There is something else that aligns Dreher’s practice with contemporary thinking, making an exhibition of his work still relevant. His use of repetition rejects a common notion: the one of the artist as a more-than-gifted individual driven by the mysterious working of the unconscious mind, instead promoting collectivism and anonymity over individualism. Artists like Dreher seem to say: “Not only can everything be art and everyone be an artist, but we artists may be even more ordinary than you.” This is a strong departure from the prevailing view of artists in the 1970s, when many considered them to be mythological figures leading extraordinary lives. Examples were everywhere: Joseph Boys, Yves Klein, Piero Manzoni and James Lee Byars. But not for Dreher: for him there was no myth to construct, no identity to build around the artists. For him, art could be reduced to the single, repetitive and common gesture of painting.

With this exhibition in memory of Peter Dreher, a design brand like Mutina is interestingly highlighting repetition as a poetic act rather than a commercial or productive choice. Peter Dreher, like many artists whose work is based on repetition, was concerned with ordinary life, with what might happen in the most anonymous house on the most anonymous day ever. This attention to the way people live brings Dreher’s work into line with the ancient principles of the practice of design. As we said, in the ‘70s, when art was becoming more of a reputational work than a concrete act, many artists took a different path, exchanging fame for communality. The same thing happened in the world of design.

It has surely been over forty years since the concept of democratising art was first discussed and it is unclear whether any progress has been made in this regard. However, recontextualising artworks from the past to meet the pressing needs of the present could be the most irreverent yet useful gesture to put art into a democratic perspective. For instance, consider reframing repetition not as simply training to improve painting skills, but as a socially-engaged activity.
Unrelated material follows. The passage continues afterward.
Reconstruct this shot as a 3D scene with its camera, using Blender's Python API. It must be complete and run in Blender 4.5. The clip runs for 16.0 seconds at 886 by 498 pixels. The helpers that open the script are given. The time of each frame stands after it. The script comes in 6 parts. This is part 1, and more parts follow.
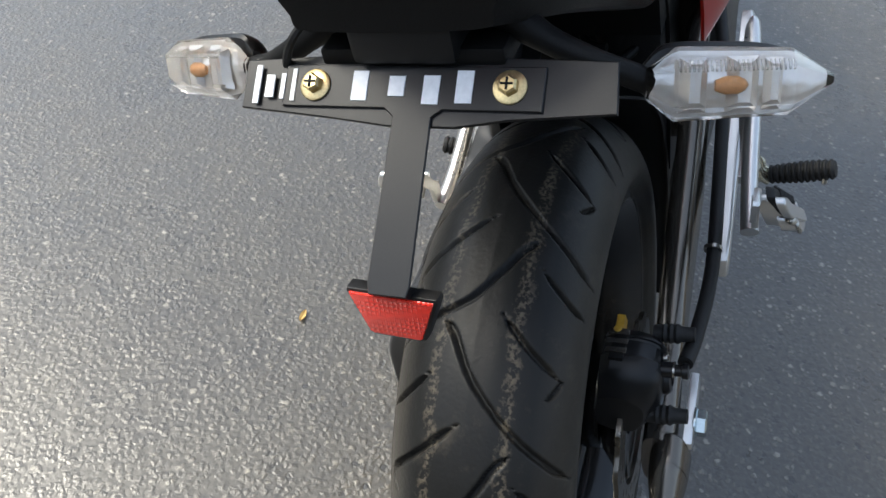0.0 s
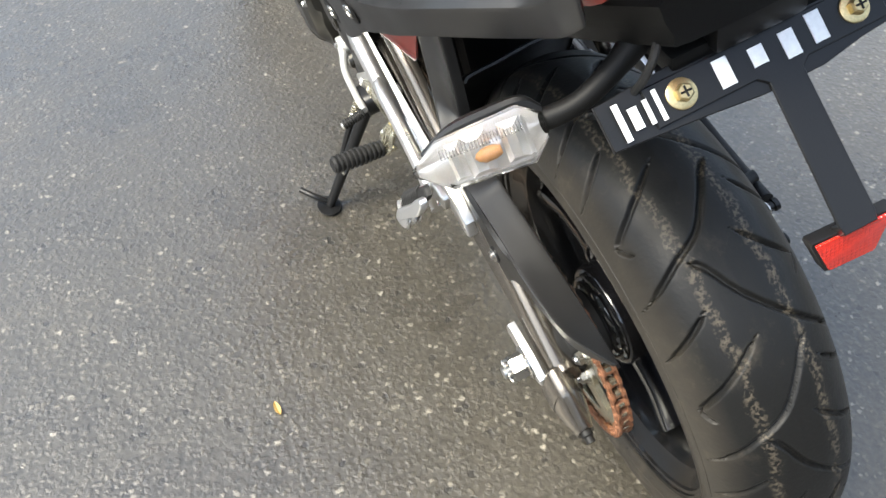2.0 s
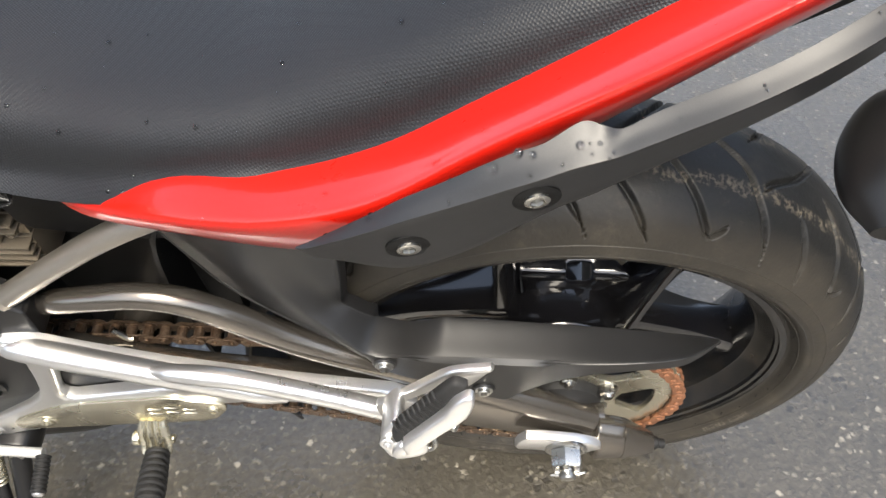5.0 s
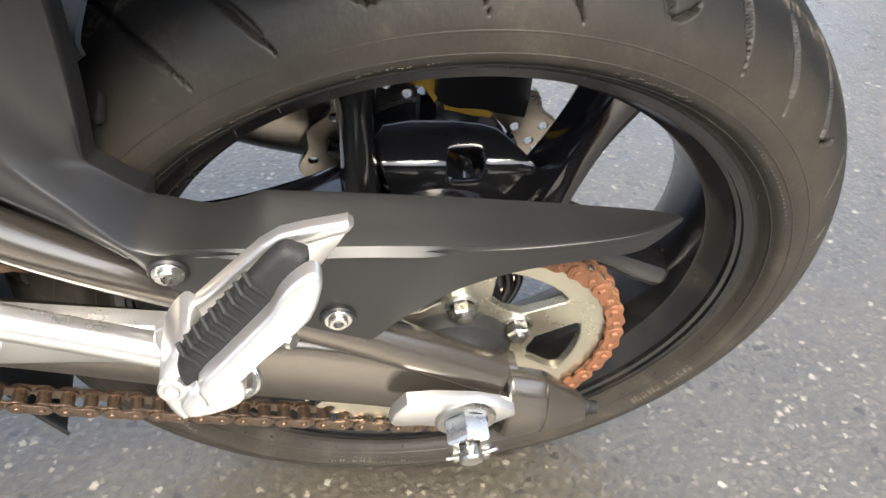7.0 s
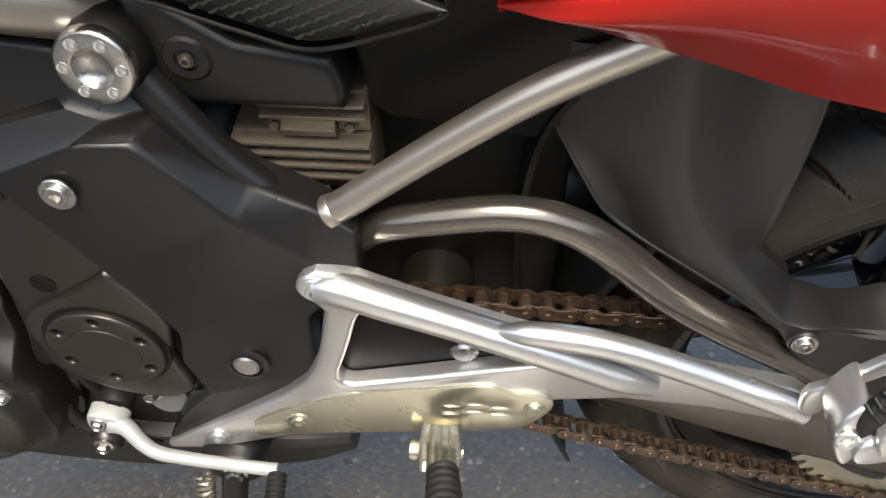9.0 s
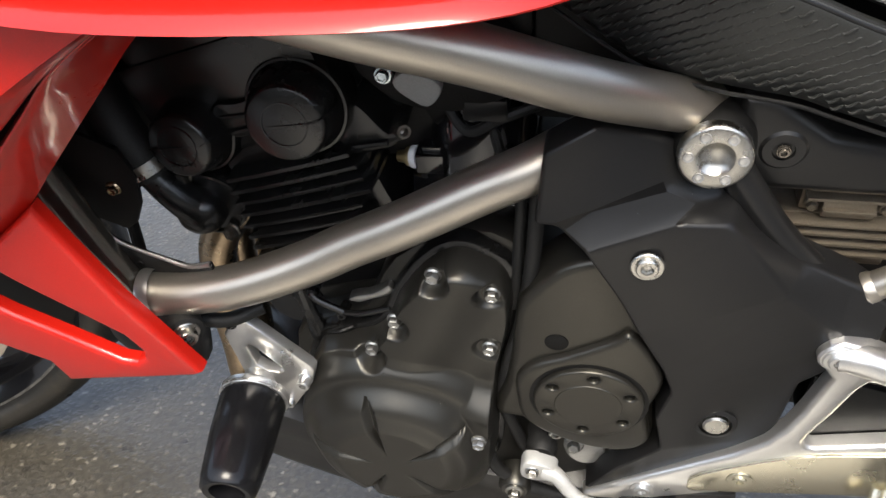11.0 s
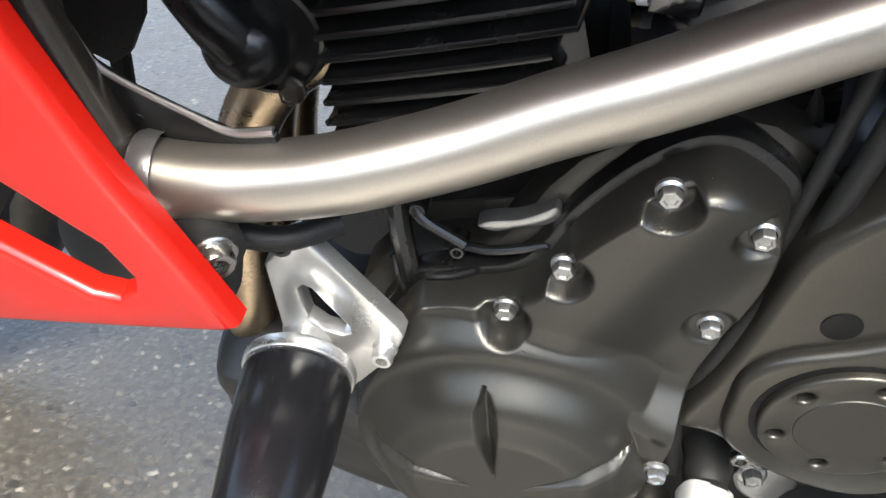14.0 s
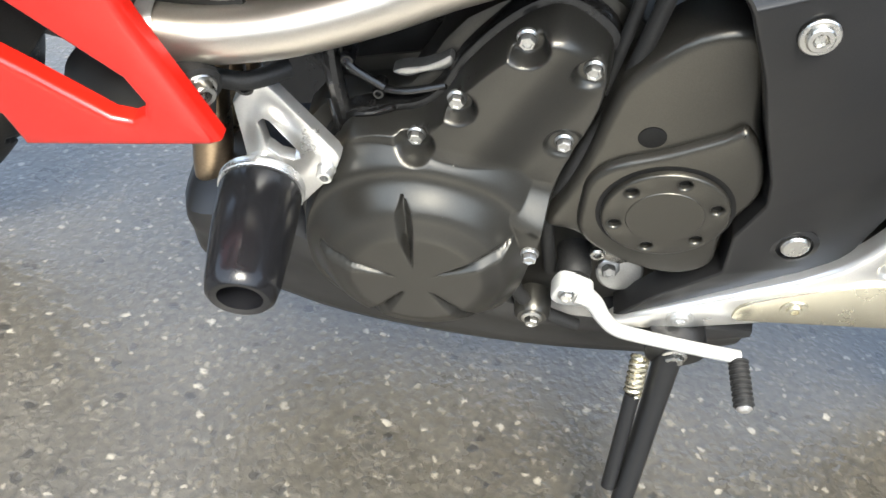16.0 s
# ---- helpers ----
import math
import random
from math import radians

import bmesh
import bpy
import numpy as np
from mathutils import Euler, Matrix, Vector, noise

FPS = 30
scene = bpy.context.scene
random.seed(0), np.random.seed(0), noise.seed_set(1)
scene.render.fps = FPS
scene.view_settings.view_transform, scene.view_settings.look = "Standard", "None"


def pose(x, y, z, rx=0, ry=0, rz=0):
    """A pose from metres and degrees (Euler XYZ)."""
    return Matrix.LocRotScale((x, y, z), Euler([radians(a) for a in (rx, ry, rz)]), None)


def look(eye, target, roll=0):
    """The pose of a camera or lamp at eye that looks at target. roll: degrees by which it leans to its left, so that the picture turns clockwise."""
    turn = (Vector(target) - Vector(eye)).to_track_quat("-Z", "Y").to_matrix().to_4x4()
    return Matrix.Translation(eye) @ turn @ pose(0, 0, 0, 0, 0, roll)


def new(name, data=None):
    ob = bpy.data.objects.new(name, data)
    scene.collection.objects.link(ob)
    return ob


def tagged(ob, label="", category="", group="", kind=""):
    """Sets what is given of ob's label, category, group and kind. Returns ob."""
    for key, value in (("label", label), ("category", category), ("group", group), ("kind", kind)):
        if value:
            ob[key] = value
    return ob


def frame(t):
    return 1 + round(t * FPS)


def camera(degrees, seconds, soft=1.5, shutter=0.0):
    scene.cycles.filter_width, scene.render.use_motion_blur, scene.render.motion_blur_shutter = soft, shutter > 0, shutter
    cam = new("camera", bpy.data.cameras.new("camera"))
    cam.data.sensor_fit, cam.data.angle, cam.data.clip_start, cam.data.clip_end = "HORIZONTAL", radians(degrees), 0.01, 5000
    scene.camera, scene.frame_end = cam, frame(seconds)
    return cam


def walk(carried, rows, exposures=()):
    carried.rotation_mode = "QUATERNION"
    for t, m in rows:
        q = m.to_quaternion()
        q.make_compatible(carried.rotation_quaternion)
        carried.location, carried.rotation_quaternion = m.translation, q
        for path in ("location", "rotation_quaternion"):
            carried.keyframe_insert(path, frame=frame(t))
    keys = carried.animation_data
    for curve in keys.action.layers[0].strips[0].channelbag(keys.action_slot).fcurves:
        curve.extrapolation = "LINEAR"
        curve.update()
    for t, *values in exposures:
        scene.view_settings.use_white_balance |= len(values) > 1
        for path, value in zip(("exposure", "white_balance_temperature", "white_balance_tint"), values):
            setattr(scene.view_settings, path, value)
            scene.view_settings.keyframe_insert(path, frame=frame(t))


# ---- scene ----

The exhibition 100 Days at Casa Mutina in Milan is part of a series of exhibitions which aim at connecting the ceramic surfaces of Mutina with works of contemporary and established artists worldwide. Curated by Sarah Cosulich, the exhibition showcases one hundred of Dreher’s paintings made between 1983 and 2021 on ceramic tiles that dot the walls of five rooms. The regular and modular rhythm of the tiles echoes the painter’s gesture, repeated in a domestic environment. The ceramic surfaces, like Dreher’s empty glass, reflect the everyday changes occurring in a particular space. They both act as that small peephole through which we can find significance in the ordinary things.